Ya, sangat relevan jika dikaitkan dengan teori kebutuhan bertingkat menurut Abraham Maslow. Maslow mengungkapkan, manusia mempunyai hak untuk mencapai tahap aktualisasi diri, namun kadangkala terputus atas situasi masyarakat yang menolaknya sehingga berdampak pada masalah kejiwaan sosial serta perilaku yang menyimpang (Minderop dalam Hikma, 2015).
Kebutuhan akan aktualisasi diri membuat manusia selalu berada di titik keamanan dan kenyamanan. Maka, insecurity dan narsistik sama-sama bisa menjadi boomerang bagi diri masing-masing. Insecurity dan narsitik terjadi jika dalam kapasitas yang berlebihan.
Perlu, pengendalian diri untuk meminimalisir itu semua. Secukupnya, sesuai takarannya. Narsistik dan insecurity dapat tumbuh secara beriringan. Cermin menyediakan ruang untuk itu.
Cermin, bisa sebagai media untuk merealisasikan hasrat aktualisasi dirinya. Ya, bagaimana rasanya ketika diri kita sedang asik berkaca? Pasti, kita akan dihadapkan dengan situasi kericuhan dalam isi kepala kita. Misalnya “Ah aku gendutan. Tapi tidak apa-apa, gendutpun aku tetap menarik kok.”
Pastinya akan banyak suara nurani kita yang bermunculan bak melontarkan pujian, hinaan, atau justru kekhawatiran?. Seperti “Ah tidak! jerawat yang terpaku diwajahku, sangat menganggu sekali.

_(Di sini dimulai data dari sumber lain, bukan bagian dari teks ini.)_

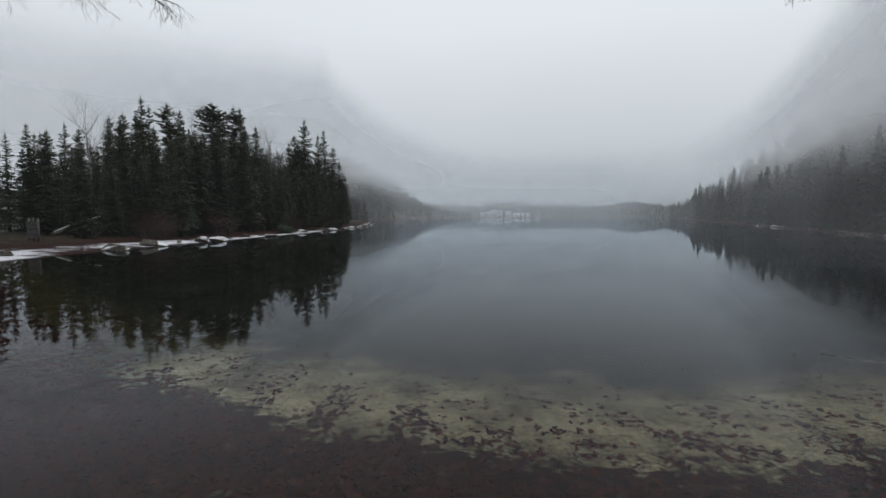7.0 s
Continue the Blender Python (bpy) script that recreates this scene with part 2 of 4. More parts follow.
def land(x, y):
    """Height of the ground, lake bed included."""
    x, y = np.atleast_1d(np.asarray(x, float)), np.atleast_1d(np.asarray(y, float))
    sd = shore_distance(x, y) + 0.025 * waves(x, y, 2.3, 1) * np.exp(-np.hypot(x, y) / 30)
    s = np.maximum(sd, 0)
    z = 0.085 * np.minimum(s, 1.6) + 0.03 * np.clip(s - 1.6, 0, 12) + 0.05 * np.clip(s - 14, 0, 60)
    z = z + 0.02 * waves(x, y, 1.1, 2) * soft_step(s, 0.2, 1.2)
    z = z + 0.35 * waves(x, y, 14, 3) * soft_step(s, 5, 20)
    # steep valley sides right and left, low hills beyond the far shore
    az = np.degrees(np.arctan2(x, np.maximum(y, 1.0)))
    out = 1 - soft_step(np.hypot(x, y), 620, 980)
    right = out * soft_step(x * 0.85 + y * 0.25, 18, 60) * soft_step(az, 9.5, 17)
    z = z + right * 0.82 * np.clip(s - 14, 0, 330) * (1 + 0.12 * waves(x, y, 120, 4))
    # no slope on the right rises over its ridge line
    rad = np.hypot(x, y)
    crest = np.interp(az, [q[0] for q in RIDGE], [q[1] for q in RIDGE]) - 1.1
    roof = rad * np.tan(np.radians(np.maximum(crest, 0.5))) * (1 + 0.03 * waves(x, y, 90, 8)) + 1.0
    z = np.where((az > 12) & (rad > 70) & (z > roof), roof, z)
    left = out * soft_step(-x, 60, 110) * soft_step(y, 120, 260) * soft_step(-az, 6, 20) * (1 - 0.72 * soft_step(-az, 23, 32))
    z = z + left * 0.58 * np.clip(s - 6, 0, 82) * (1 + 0.15 * waves(x, y, 150, 5))
    far = soft_step(y, 1140, 1400) * (1 - soft_step(np.abs(x), 250, 500))
    z = z + far * 26 * (1 + 0.4 * waves(x, y, 300, 6))
    d = np.maximum(-sd, 0)
    bed = -(0.14 * np.minimum(d, 2.4) + 0.10 * np.clip(d - 2.4, 0, 2.2) + 0.45 * np.clip(d - 4.6, 0, 14) + 0.02 * np.maximum(d - 18, 0))
    bed = bed + 0.025 * waves(x, y, 0.9, 7) * soft_step(d, 0.3, 1.5)
    return np.where(sd > 0, z, bed)


def land_at(x, y):
    return float(land(x, y)[0])


# ground: one sheet, finest where the walk passes
GN, GK = 380, 8.2
u = np.linspace(-1, 1, GN)
gx = -2.0 + 1.75 * np.sinh(GK * u) * (3200 / (1.75 * np.sinh(GK)))
gy = 2.5 + 1.75 * np.sinh(GK * u) * (3200 / (1.75 * np.sinh(GK)))
GX, GY = np.meshgrid(gx, gy)
GZ = land(GX.ravel(), GY.ravel())
g_me = bpy.data.meshes.new("ground")
g_co = np.stack([GX.ravel(), GY.ravel(), GZ], -1)
gi = np.arange(GN * GN).reshape(GN, GN)
g_faces = np.stack([gi[:-1, :-1].ravel(), gi[:-1, 1:].ravel(), gi[1:, 1:].ravel(), gi[1:, :-1].ravel()], -1)
g_me.vertices.add(len(g_co))
g_me.vertices.foreach_set("co", g_co.ravel())
g_me.loops.add(g_faces.size)
g_me.loops.foreach_set("vertex_index", g_faces.ravel())
g_me.polygons.add(len(g_faces))
g_me.polygons.foreach_set("loop_start", np.arange(0, g_faces.size, 4))
g_me.polygons.foreach_set("use_smooth", np.ones(len(g_faces), bool))
g_me.update(calc_edges=True)
# how far each spot lies from the water, for the materials
fx, fy = GX.ravel(), GY.ravel()
f_shore = shore_distance(fx, fy)
f_sand = np.clip(fy - sand_line(fx), -50, 50)
# broad lying snow: the near beach, the left bank, a thin rim along the point, the beach on the right
near_beach = 1 - soft_step(np.hypot(fx + 3, fy - 1), 16, 24)
left_bank = np.exp(-((fx + 20.3) / 5.5) ** 2 - ((fy - 12) / 6.0) ** 2) * 1.8 + np.exp(-((fx + 23.2) / 2.2) ** 2 - ((fy - 27) / 9.0) ** 2)
rim = (1 - soft_step(f_shore, 0.7, 2.0)) * soft_step(fy, 20, 30) * (fx < -20) * (fy < 135) * 0.75
right_beach = np.exp(-((fx - 18.7) / 4.5) ** 2 - ((fy - 13.5) / 4.0) ** 2) * 0.95
f_snow = np.clip(np.maximum.reduce([0.38 * near_beach, left_bank * 0.70, rim, right_beach]), 0, 0.88) * (f_shore > -0.3)
for a_name, a_val in (("shore", f_shore), ("marl", f_sand), ("snow", f_snow), ("marl_x", np.clip(fx, -60, 60))):
    at = g_me.attributes.new(a_name, "FLOAT", "POINT")
    at.data.foreach_set("value", a_val.astype(np.float32))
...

Membuatku napak seperti buruk rupa. Memang benar kata orang itu, seperti itu.” Sesederhana itu, namun dapat bisa merusak sekaligus mengembangan rasa percaya diri seseorang itu.
Krisis kepercayaan diri karena terlalu memusingkan respon dari orang lain adalah awal bibit munculnya insecurity ataupun narsistik. Ya, keduanya bisa dijadikan sebagai situasi dimana menolak realitas yang ada di dalam dirinya.
Perasaan tidak bersyukur muncul, di samping di depan banyak orang dirinya mengusahakan eksistensi dirinya, Agar dirinya tetap dianggap ada, walaupun sebenarnya dia luput dan jauh terperosok kehilangan jati dirinya. Tetapi ia memaksa dirinya, walaupun terperangkap di situasi tersebut. Ia menanggalkan dirinya, berbaur dengan lingkungannya atas dasar kepalsuan. Ya, seperti itulah. Menyakitkan.
Hal ini juga diperkuat, dari sentuhan tangan di cermin. Melambangkan manusia menyadari realitas perubahan yang terjadi terhadap keanehan, kekhawatiran, ketakutan yang membuat dirinya merasa tercekik. Tanpa dirinya sadari, itu hanya suara nurani saja yang sedang bertengkar.
Menyentuh dengan satu jari telunjuk bisa diibaratkan seseorang sedang merasa ragu-ragu dan gelisah. Gelisah terhadap segala hal, baik dirinya sendiri maupun dirinya ketika menghadapi situasi dari kepelikan yang ada.
Ya, sesuai realitas bukan? Diriku mengakuinya terus-menerus mengalaminya, hingga kelabakan. Mungkin, ini keresahan tersirat yang dirasakan oleh pengambil gambar.